■ Required task ■
All of the listing below must be repeated word for word. Pictures are the only thing to omit.

─── Collected data ───

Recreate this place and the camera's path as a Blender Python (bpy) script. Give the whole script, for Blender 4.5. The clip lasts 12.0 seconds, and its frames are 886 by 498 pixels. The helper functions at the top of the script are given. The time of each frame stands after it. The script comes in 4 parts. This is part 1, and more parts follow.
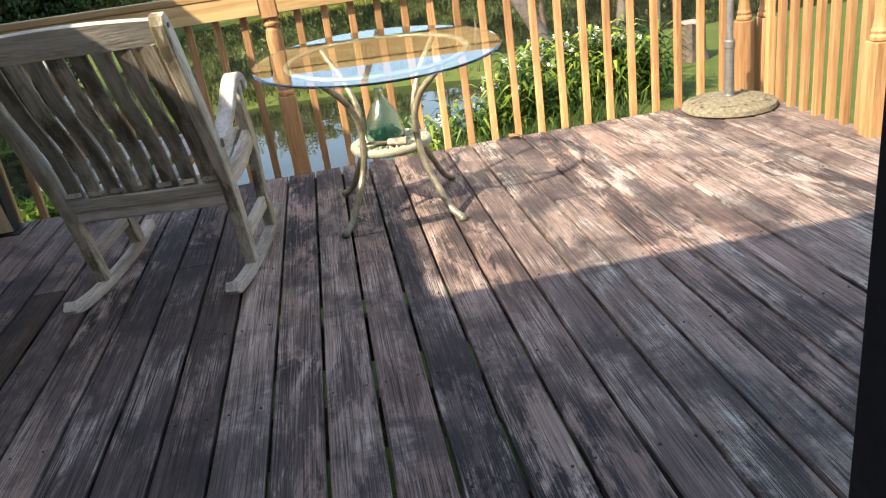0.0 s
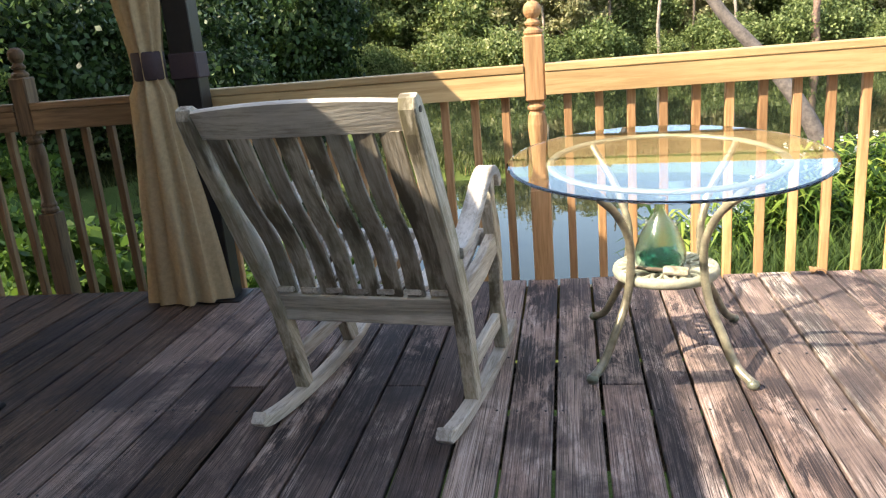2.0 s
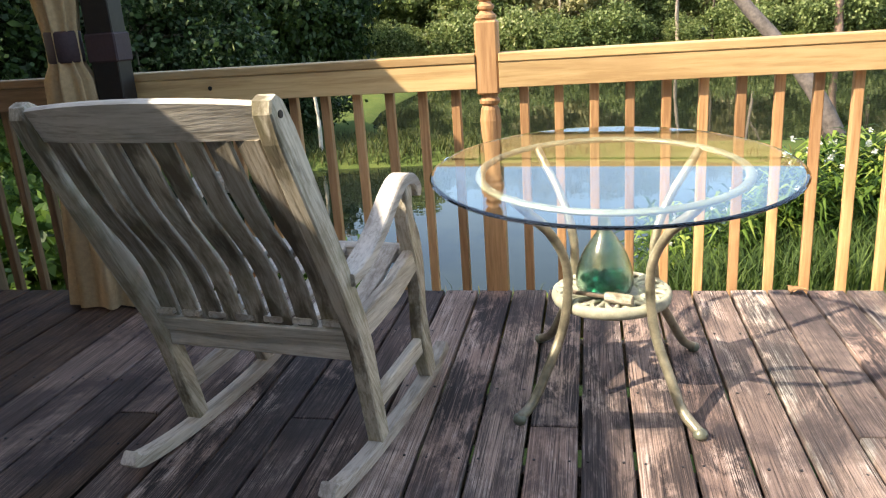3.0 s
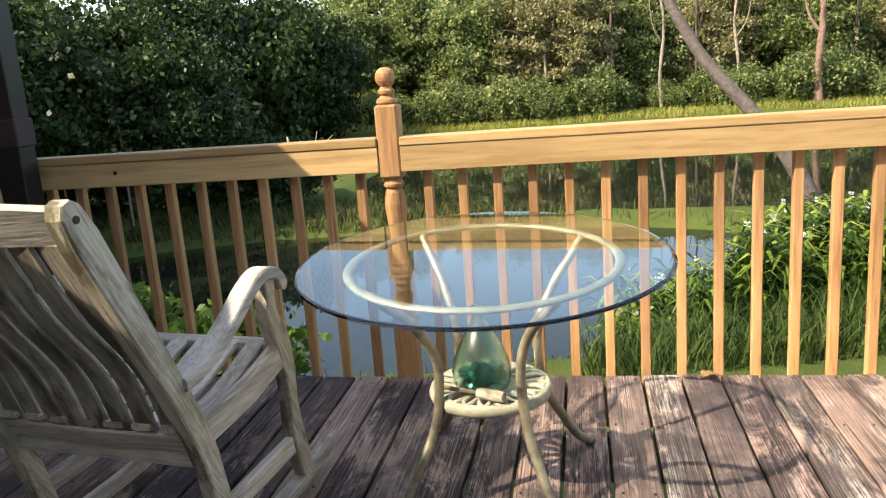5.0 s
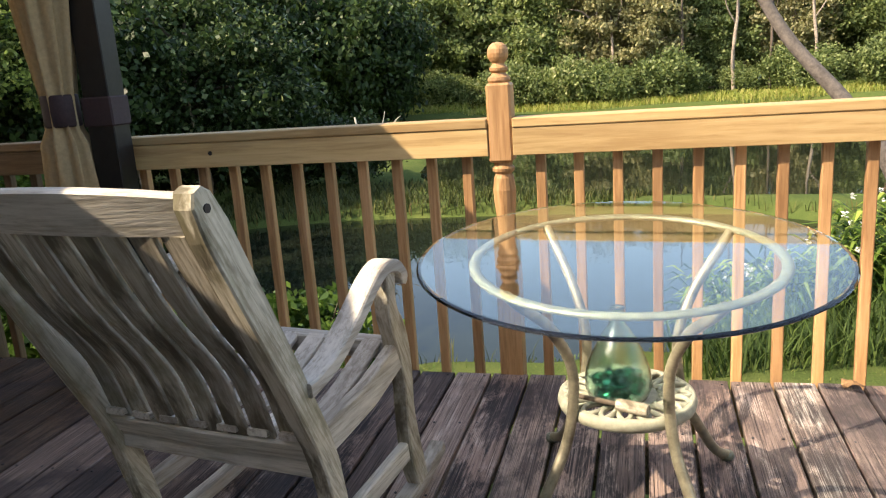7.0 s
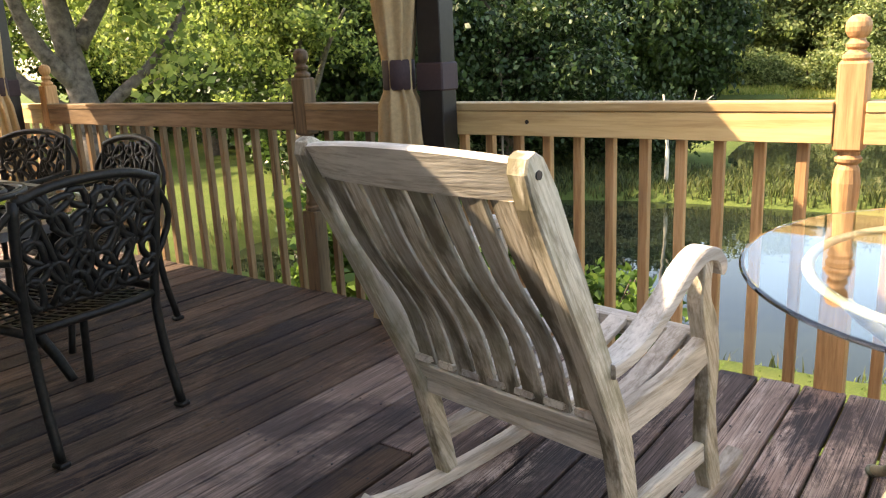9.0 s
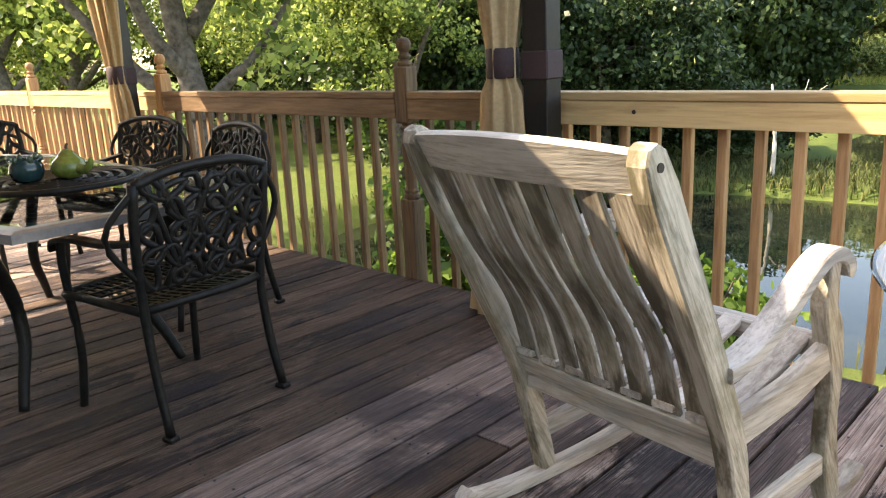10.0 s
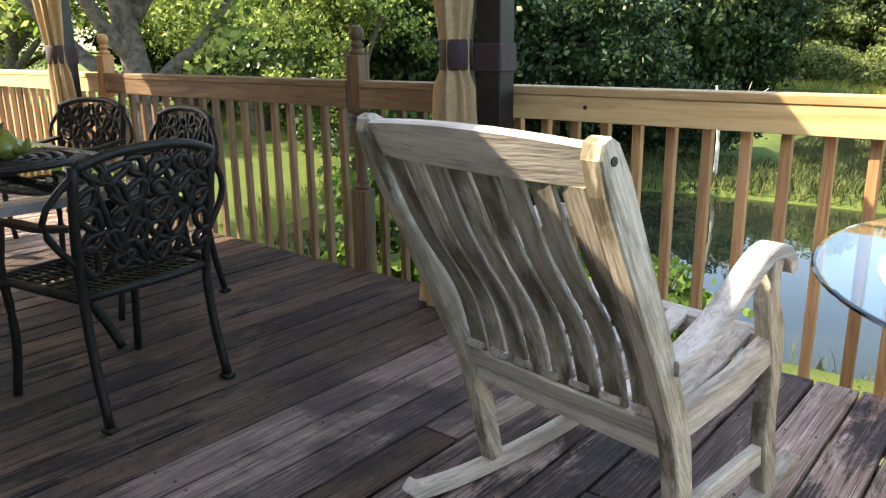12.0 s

───

■ Written solution ■
Recreate this place and the camera's path as a Blender Python (bpy) script. Give the whole script, for Blender 4.5. The clip lasts 12.0 seconds, and its frames are 886 by 498 pixels. The helper functions at the top of the script are given. The time of each frame stands after it. The script comes in 4 parts. This is part 1, and more parts follow.
0.0 s
2.0 s
3.0 s
5.0 s
7.0 s
9.0 s
10.0 s
12.0 s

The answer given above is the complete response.